Donnez-nous de « saints prêtres »

Nous voici engagés depuis des mois  et jusqu’à la mi-juin, dans une « année sacerdotale » voulue par le pape Benoît XVI à l’occasion du 150e anniversaire de la mort du curé d’Ars. Derrière la mobilisation, les questions demeurent !

Inutile de faire un dessin : le vieillissement du clergé et la « crise des vocations » font partie, depuis quatre décennies, du paysage de l’Eglise catholique en Europe et en Amérique du Nord. Le sujet mériterait un blog en soi. Je crois avoir, dans un précédent article, dit mon scepticisme sur la pérennité du dynamisme des vocations dans les pays du tiers monde. Résistera-t-il au développement économique, lorsque « devenir prêtre » ne sera plus une promotion sociale ?

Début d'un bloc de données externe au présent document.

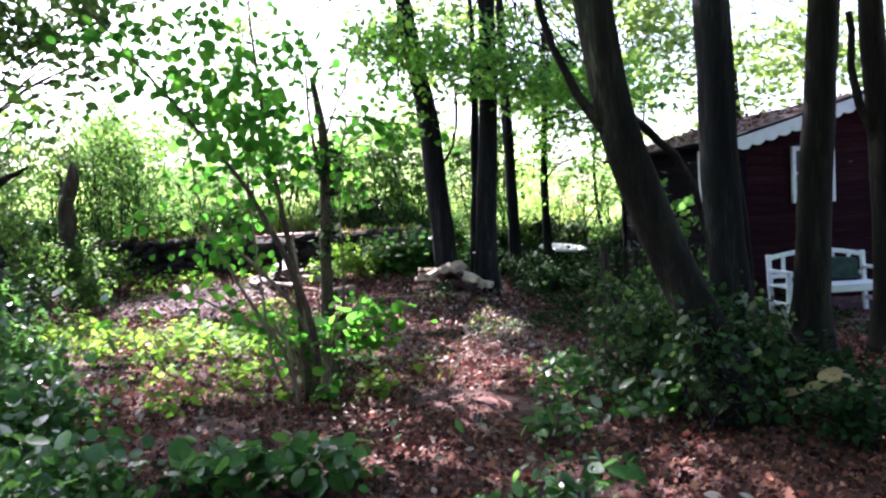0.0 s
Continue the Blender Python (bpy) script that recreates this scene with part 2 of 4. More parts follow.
def spline(points, n):
    """A smooth line through points, each with its radius as a fourth number."""
    P = np.array(points, float)
    s = np.concatenate([[0], np.cumsum(np.linalg.norm(np.diff(P[:, :3], axis=0), axis=1))])
    q = np.linspace(0, s[-1], n)
    tang = np.gradient(P, s, axis=0)
    out = []
    for v in q:
        i = min(max(np.searchsorted(s, v) - 1, 0), len(s) - 2)
        h = s[i + 1] - s[i]
        t = (v - s[i]) / h
        out.append((2 * t ** 3 - 3 * t * t + 1) * P[i] + (t ** 3 - 2 * t * t + t) * h * tang[i] + (3 * t * t - 2 * t ** 3) * P[i + 1] + (t ** 3 - t * t) * h * tang[i + 1])
    return np.array(out)


def limb(name, points, material, parent, n=10, sides=8, rough=0.12, flare=0.0, label="", knob=0.0, flute=0.0):
    S = spline(points, n)
    if knob:
        S[1:-1, :2] += rng.normal(0, knob, (n - 2, 2))
    v, f = tube_data(S[:, :3], S[:, 3], sides, rough, flare, flute)
    return put(name, mesh_of(name, v, f, material, True), parent, None, label)


def leaf_shape(kind):
    """Vertices and triangles of one leaf of length 1 along x, folded along its midrib."""
    if kind == "round":
        xs, ys = [0.0, 0.18, 0.5, 0.82, 1.0], [0.0, 0.36, 0.47, 0.30, 0.0]
    elif kind == "hazel":
        xs = [0.0, 0.04, 0.12, 0.24, 0.38, 0.52, 0.66, 0.79, 0.89, 0.95, 1.0]
        ys = [0.0, 0.13, 0.28, 0.39, 0.45, 0.47, 0.43, 0.34, 0.21, 0.08, 0.0]
    elif kind == "long":
        xs, ys = [0.0, 0.2, 0.5, 0.8, 1.0], [0.0, 0.17, 0.23, 0.14, 0.0]
    elif kind == "lobed":
        xs, ys = [0.0, 0.12, 0.32, 0.45, 0.62, 0.72, 1.0], [0.0, 0.44, 0.24, 0.52, 0.22, 0.2, 0.0]
    else:
        V = np.array([(0, 0, 0), (0.5, 0.3, 0.07), (1, 0, -0.06), (0.5, -0.3, 0.07)], float)
        return V, np.array([(0, 1, 2), (0, 2, 3)])
    mid = [(x, 0, -0.08 * x * x) for x in xs]
    up = [(x, y, 0.16 * y - 0.10 * x * x) for x, y in zip(xs, ys)][1:-1]
    dn = [(x, -y, 0.16 * y - 0.10 * x * x) for x, y in zip(xs, ys)][1:-1]
    V = np.array(mid + up + dn, float)
    n, k = len(xs), len(xs) - 2
    F = []
    for base in (n, n + k):
        flip = base != n
        rows = [(0, 1, base)] + [q for i in range(k - 1) for q in ((i + 1, i + 2, base + i), (i + 2, base + i + 1, base + i))] + [(k, k + 1, base + k - 1)]
        F += [r[::-1] if flip else r for r in rows]
    return V, np.array(F)


def frames_for(n, up, droop=0.0):
    """Random turns for n leaves: normals lean to the sky by up."""
    nr = rng.normal(0, 1, (n, 3))
    nr[:, 2] = np.abs(nr[:, 2]) * 0.6 + up
    nr /= np.linalg.norm(nr, axis=1, keepdims=True)
    t = rng.normal(0, 1, (n, 3))
    t[:, 2] -= droop
    t -= nr * np.sum(t * nr, axis=1, keepdims=True)
    t /= np.linalg.norm(t, axis=1, keepdims=True)
    return t, np.cross(nr, t), nr


def leaf_cloud(name, P, size, shape, material, up=0.6, droop=0.3, parent=None, m=None, spread=0.35, label=""):
    """One mesh of many leaves at the points P."""
    P = np.asarray(P, float)
    V, F = leaf_shape(shape)
    n = len(P)
    t, b, nr = frames_for(n, up, droop)
    s = size * rng.lognormal(0, spread, n)[:, None, None]
    s = np.clip(s, size * 0.4, size * 2.0)
    L = V[None] * s
    W = P[:, None] + L[:, :, 0:1] * t[:, None] + L[:, :, 1:2] * b[:, None] + L[:, :, 2:3] * nr[:, None]
    faces = (F[None] + (np.arange(n) * len(V))[:, None, None]).reshape(-1, 3)
    return put(name, array_mesh(name, W.reshape(-1, 3), faces, material), parent, m, label)


def clumped(blobs, n, clump=0.25, per=30, flat=0.55):
    """n points in uneven clumps inside the ellipsoids (x, y, z, rx, ry, rz)."""
    B = np.array(blobs, float)
    vol = np.prod(B[:, 3:], axis=1) ** 0.67
    k = max(1, n // per)
    pick = rng.choice(len(B), k, p=vol / vol.sum())
    d = rng.normal(0, 1, (k, 3))
    d *= (rng.random(k) ** 0.45 / np.linalg.norm(d, axis=1))[:, None]
    c = B[pick, :3] + d * B[pick, 3:]
    own = rng.integers(0, k, n)
    off = rng.normal(0, 1, (n, 3)) * clump * np.array((1, 1, flat)) * rng.lognormal(0, 0.4, k)[own][:, None]
    return c[own] + off, c


def box_mesh(name, sx, sy, sz, material, bevel=0.006, wobble=0.0):
    bm = bmesh.new()
    bmesh.ops.create_cube(bm, size=1)
    for v in bm.verts:
        v.co = Vector((v.co.x * sx, v.co.y * sy, v.co.z * sz)) + Vector(rng.normal(0, wobble, 3)) if wobble else Vector((v.co.x * sx, v.co.y * sy, v.co.z * sz))
    if bevel:
        bmesh.ops.bevel(bm, geom=bm.edges, offset=bevel, segments=1, affect="EDGES")
    me = bpy.data.meshes.new(name)
    bm.to_mesh(me)
    bm.free()
    me.materials.append(material)
    return me


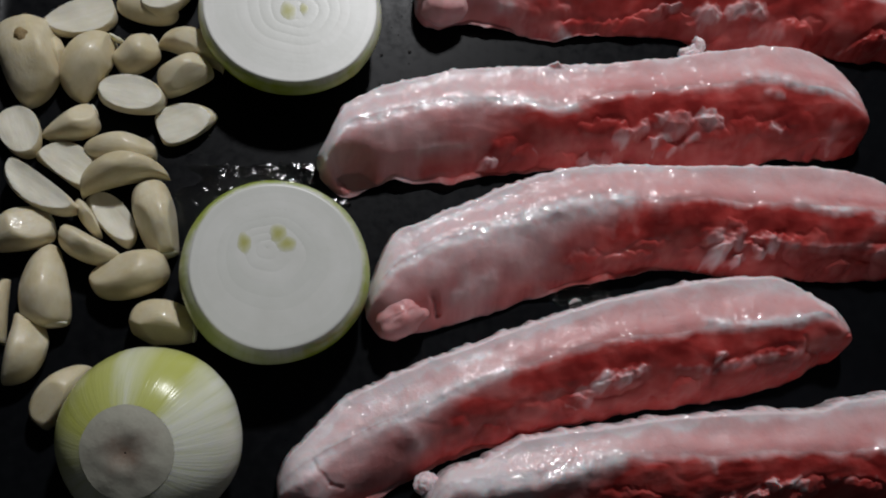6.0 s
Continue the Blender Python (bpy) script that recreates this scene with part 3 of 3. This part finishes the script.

Pour lheure, l’Eglise catholique a donc décidé de mobiliser sur le thème des vocations. On peut le comprendre ! En mettant en avant l’image du Saint Curé d’Ars… On peut avoir plus de mal ! L’inquiétude – l’angoisse parfois – des évêques est également compréhensible, lorsque la perspective se dessine pour eux d’un diocèse, le leur, où ils n’auront bientôt plus qu’une vingtaine de prêtres.

Il nous faudrait donc prier Dieu pour qu’il envoie des ouvriers à la moisson. Loin de moi la tentation de faire du mauvais esprit. Mais enfin, j’ai pris l’engagement, de dire ici les choses « comme je les pense », alors… Je me souviens que déjà enfant, dans les années soixante… on me faisait prier Dieu pour obtenir de  « saints prêtres ». De deux choses l’une : ou nous n’avons pas su prier, ou le problème est autrement plus complexe. Dans son excellent livre : J’aimerais vous dire (Bayard éditions), Mgr Albert Rouet écrit ceci : « On a éperdument prié pour les vocations et Dieu semble nous indiquer d’autres pistes, ouvrir d’autres portes. Dieu nous donne les moyens de la pastorale d’aujourd’hui. »

Ce thème revient abondamment dans la littérature qui fleurit, ici et là, sur l’avenir de notre Eglise. Dans son « récit-roman » intitulé Dans la peau d’un évêque (Plon), Pietro de Paoli fait dire à son personnage, évêque dans le monde rural  : « C’est le fantasme de Rome, repris par nombre de mes confrères : trouver ou retrouver des jeunes hommes qui feraient des prêtres à la manière du curé d’Ars ! »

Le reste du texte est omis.